Jesus writes to the church in Sardis* as he who holds the “seven spirits of God” (John 15:26). This term possibly indicates the efficiency of the Spirit, given the diversity of the Church. Jesus also holds “the seven stars” which are said to represent the seven “angels” of the seven churches. These angels could well be heavenly messengers who have been entrusted by Christ with responsibility over the churches. They are so closely identified with the churches that the letters are addressed at the same time to both these ‘messengers’ and to their congregations.11
The condition of this church can be summarized as a sham. Unaware of their condition, the congregants are urged to awaken to what they really are: religious but not spiritual, active but not animated by the Spirit (1 Corinthians 13:1-3; John 3:1-8). Jesus’ words to these people who are oblivious to their spiritual condition are reminiscent of his warnings recorded in Matthew 24:36-51. Furthermore, this condition appears to be the direct result of their succumbing to the influence of “the world.” Those in Sardis who have not succumbed, and also those who overcome, will have their appropriate reward, “walking with the Lord, dressed in white, and acknowledged by Jesus before His Father and the angels.”
Is the Spirit saying to us that while we have been avoiding “the appearance of evil” we would do well to avoid the “appearance” of life! This church looked like the real thing, but it did not have the Spirit. Maybe it ran programs – even on time. Maybe it filled all the church offices. Let’s not give the impression that our organization itself represents Jesus when we, its members, are not activated by his Spirit.
Jesus writes to the church in Philadelphia12 as “he who is holy and true, who holds the key of David. What he opens no one can shut, and what he shuts no one can open.” Here Jesus appears in the role of a steward to whom has been delegated great authority (Isaiah 22) in a royal palace. In this role, he is available to this church marked by its patience and loyalty to the Lord. For them He has opened the door of the palace and invited them in (Ephesians 2:6; Hebrews 4:16). One day those who stress racial rather than spiritual ancestry, as in the congregation in the city of Smyrna,13 (135kms to the west) will acknowledge their mistake. This church is then invited to contemplate the future. Trials are inevitable but they will be ameliorated by trust in Jesus. Overcomers will be given a new name, based on the fact of their spiritual ancestry, and a new (permanent) address. All of this is guaranteed to such people.
The condition of the church in Laodicea14 is well-known: materially wealthy, spiritually poor.
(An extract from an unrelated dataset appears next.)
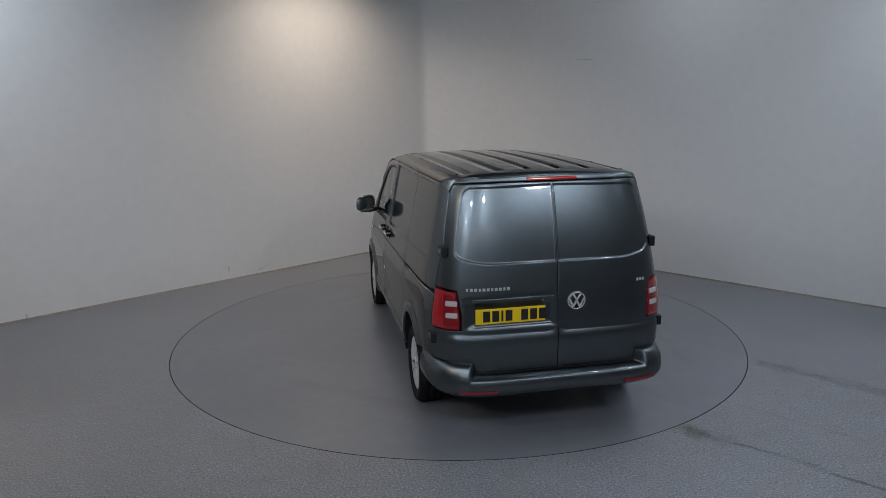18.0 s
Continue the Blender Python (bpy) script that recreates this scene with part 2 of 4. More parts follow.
def wall(name, a, b, label):
    a, b = Vector((*a, 0)), Vector((*b, 0))
    d = (b - a).normalized()
    n = Vector((-d.y, d.x, 0))
    a2, b2 = a + n * 0.2 - d * 0.0, b + n * 0.2
    bm = bmesh.new()
    lo = [bm.verts.new(p + Vector((0, 0, -0.05))) for p in (a, b, b2, a2)]
    hi = [bm.verts.new(p + Vector((0, 0, HIGH))) for p in (a, b, b2, a2)]
    bm.faces.new(lo), bm.faces.new(hi)
    for i in range(4):
        bm.faces.new((lo[i], lo[(i + 1) % 4], hi[(i + 1) % 4], hi[i]))
    return tagged(part(name, bm, WALL, None), label, "wall", kind="structure")


NAMES = ["wall_west", "wall_corner", "wall_east", "wall_side_east", "wall_south", "wall_side_west"]
LEFT_END, RIGHT_END = (-0.60, 4.975), (0.80, 4.558)


def bent(a, m, b, n=16):
    return [((1 - t) ** 2 * a[0] + 2 * t * (1 - t) * m[0] + t * t * b[0], (1 - t) ** 2 * a[1] + 2 * t * (1 - t) * m[1] + t * t * b[1]) for t in [k / n for k in range(n + 1)]]


for i, nm in enumerate(NAMES):
    if i == 1:
        foot = bent(LEFT_END, CORNERS[1], (-0.44, 5.040)) + bent((0.20, 4.904), CORNERS[2], RIGHT_END)
        n = len(foot)
        outer = [(x * 1.04, y * 1.04 + 0.1) for x, y in foot]
        verts = [(x, y, z) for z in (-0.05, HIGH) for x, y in foot + outer[::-1]]
        faces = [(k, k + 1, 2 * n + k + 1, 2 * n + k) for k in range(2 * n - 1)] + [(2 * n - 1, 0, 2 * n, 4 * n - 1)]
        tagged(mesh_object(nm, verts, faces, WALL, None, False), "blunt white-painted corner between two studio walls", "wall", kind="structure")
        continue
    p, q = CORNERS[i], CORNERS[(i + 1) % 6]
    if i == 0:
        q = LEFT_END
    if i == 2:
        p = RIGHT_END
    wall(nm, p, q, "tall plain white-painted studio wall with faint scuffs")
bm = bmesh.new()
vs = [bm.verts.new((x * 1.03, y * 1.03, HIGH)) for x, y in CORNERS]
r = bmesh.ops.extrude_face_region(bm, geom=[bm.faces.new(vs)])
bmesh.ops.translate(bm, vec=(0, 0, 0.15), verts=[v for v in r["geom"] if isinstance(v, bmesh.types.BMVert)])
tagged(part("ceiling", bm, CEIL, None), "dark painted ceiling high above the turntable", "ceiling", kind="structure")

RT = 2.956
NSEG = 192
verts, faces = [], []
for k in range(NSEG):
    a = 2 * math.pi * k / NSEG
    verts += [((RT + 0.0015) * math.cos(a), (RT + 0.0015) * math.sin(a), -0.05), ((RT + 0.0015) * math.cos(a), (RT + 0.0015) * math.sin(a), -0.0005),
              ((RT + 0.0018) * math.cos(a), (RT + 0.0018) * math.sin(a), 0.0), (14 * math.cos(a), 14 * math.sin(a), 0.0)]
for k in range(NSEG):
    for i in range(3):
        p, q = 4 * k + i, 4 * ((k + 1) % NSEG) + i
        faces.append((p, q, q + 1, p + 1))
tagged(mesh_object("floor", verts, faces, FLOOR, smooth=False), "grey speckled resin floor with brownish streaks", "floor", kind="structure")
verts, faces = revolve([(0.0, -0.05), (RT + 0.05, -0.05)], NSEG, "z")
tagged(mesh_object("floor_pit", verts, faces, BLACK, smooth=False), "black pit below the gap round the turntable", "pit", kind="structure")
verts, faces = revolve([(0.0, 0.0), (RT - 0.0075, 0.0), (RT - 0.0075, -0.045), (0.0, -0.045)], NSEG, "z")
turntable = tagged(mesh_object("turntable", verts, faces, TABLE, smooth=False), "large round grey resin turntable set flush in the floor", "turntable")
verts, faces = revolve([(RT - 0.0075, -0.04), (RT - 0.0075, -0.0008), (RT - 0.004, -0.0008), (RT - 0.004, -0.04)], NSEG, "z")
mesh_object("edge_ring", verts, faces, TRIM, turntable, False, "thin dark edge round the turntable")


def trim_strip(name, a, b):
    a, b = Vector((*a, 0)), Vector((*b, 0))
    d = (b - a).normalized()
    n = Vector((d.y, -d.x, 0))
    bm = bmesh.new()
    rows = [(0.0, 0.0), (0.016, 0.0), (0.008, 0.012), (0.0, 0.020)]
    ra = [bm.verts.new(a + n * o + Vector((0, 0, z + 0.0005))) for o, z in rows]
    rb = [bm.verts.new(b + n * o + Vector((0, 0, z + 0.0005))) for o, z in rows]
    for i in range(3):
        bm.faces.new((ra[i], ra[i + 1], rb[i + 1], rb[i]))
    bm.faces.new(ra), bm.faces.new(rb)
    return tagged(part(name, bm, SEAL, None), "thin grimy brown sealant bead along the wall foot", "trim", kind="structure")


SEAL = material("grimy_sealant", (0.25, 0.22, 0.18), 0.7, grain=0.4, grain_size=14)
trim_strip("trim", CORNERS[0], LEFT_END)
trim_strip("trim", RIGHT_END, CORNERS[3])


# faint marks on the walls
MARK = material("grey_scuff", (0.50, 0.48, 0.45), 0.8, grain=0.3, grain_size=30)
FAINT = material("faint_wall_filler", (0.69, 0.69, 0.68), 0.65, grain=0.06, grain_size=12)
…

Jesus addresses them like a tried, truthful and trustworthy counsel. He can even provide the very thing they need. It appears that their real need is the entry of the Savior into their hearts. Be encouraged. It’s only the Savior, the Lord Jesus Christ who would desire to dine with such people (cf. Mark 2:16). He has not changed. Not only will respondents enjoy His dining with them, they will also enjoy reigning with Him.
This is not the only letter intended for the church at Laodicea. In his letter to the church in Colosse, St. Paul expressed his interest in the church in Laodicea (Colossians 2:1; 4:13-16) with the expressed desire that the letters he had written to both churches should be exchanged.
So, why not read Paul’s letter to the Colossians? It must have applied to the Laodiceans. The reason for Paul’s rebuke lay in the fact that the church had become ritualistic and shut out the Redeemer. Jesus was outside the church. Everybody else was in there but Jesus! The result of ritualism is spiritual poverty.
In summarizing the messages to the seven churches, of what does the Savior disapprove?
- forsaking our first love for Jesus
- the practices of the Nicolaitans
- toleration of those who hold to the teaching of the Nicolaitans
- enticing people to sin by eating food sacrificed to idols
- sexual immorality
- the toleration of self-styled prophets who entice people to sin
- a reputation for being alive, but being dead
- a pride in racial ancestry
- ignorance of one’s deficient spiritual condition
Finally, of what does the Savior approve in those whom he has saved?
- hard work, perseverance, love, faith, service
- intolerance of wicked men and imposters
- enduring hardships for his name
- doing more than was done at first
- keeping his word
- not denying his name
Considering the spiritual condition of the unrepentant as foretold in subsequent chapters of the Apocalypse, believers must take seriously all that was addressed to these seven churches.
- Every Bible commentary includes material on these chapters. This article, though not exhaustive, is one attempt to address matters that do not appear to have been addressed elsewhere.
- For interest’s sake, the meanings in the SDA Bible Dictionary are provided. (* = no meaning given)
- In this connection consider Romans 12:21; 1 John 2:13; 5:3-5.
- “Nicolaitans.” Irenaeus discusses them but adds nothing to the Apocalypse except that “they lead lives of unrestrained indulgence.” See art. Nicolaism, in Wikipedia. It seems that the assumption that they were antinomian per se has not been proved.
- Traditionally explained as meaning “myrrh,” but scholars doubt that this was the original meaning.
- “Synagogue of Satan.” An oxymoron! “Synagogue,” from two Greek words meaning “bringing together,” implies togetherness. “Satan,” from a Hebrew word which means “to cherish animosity,” implies divisiveness. Amos 3:3 (KJV): “Can two walk together, except they be agreed?”
- Revelation 7:5; 14:1.
- Gr: Pergamos and Pergamon, possibly “citadel,” “acropolis”; Latin: Pergamum
- The Expositor’s Bible Commentary on Rev. 2:14.
- “He will rule them with an iron scepter; he will dash them to pieces like pottery.”
- See The Expositor’s Bible Commentary on Revelation 1:20.
- Gr. Philadelpheia, “brotherly love”
- Revelation 2:9; 7:5; 14:1.
- Gr. Laodikeia, probably “people’s court (of justice),” “people’s judgment,” or “a people adjudged.”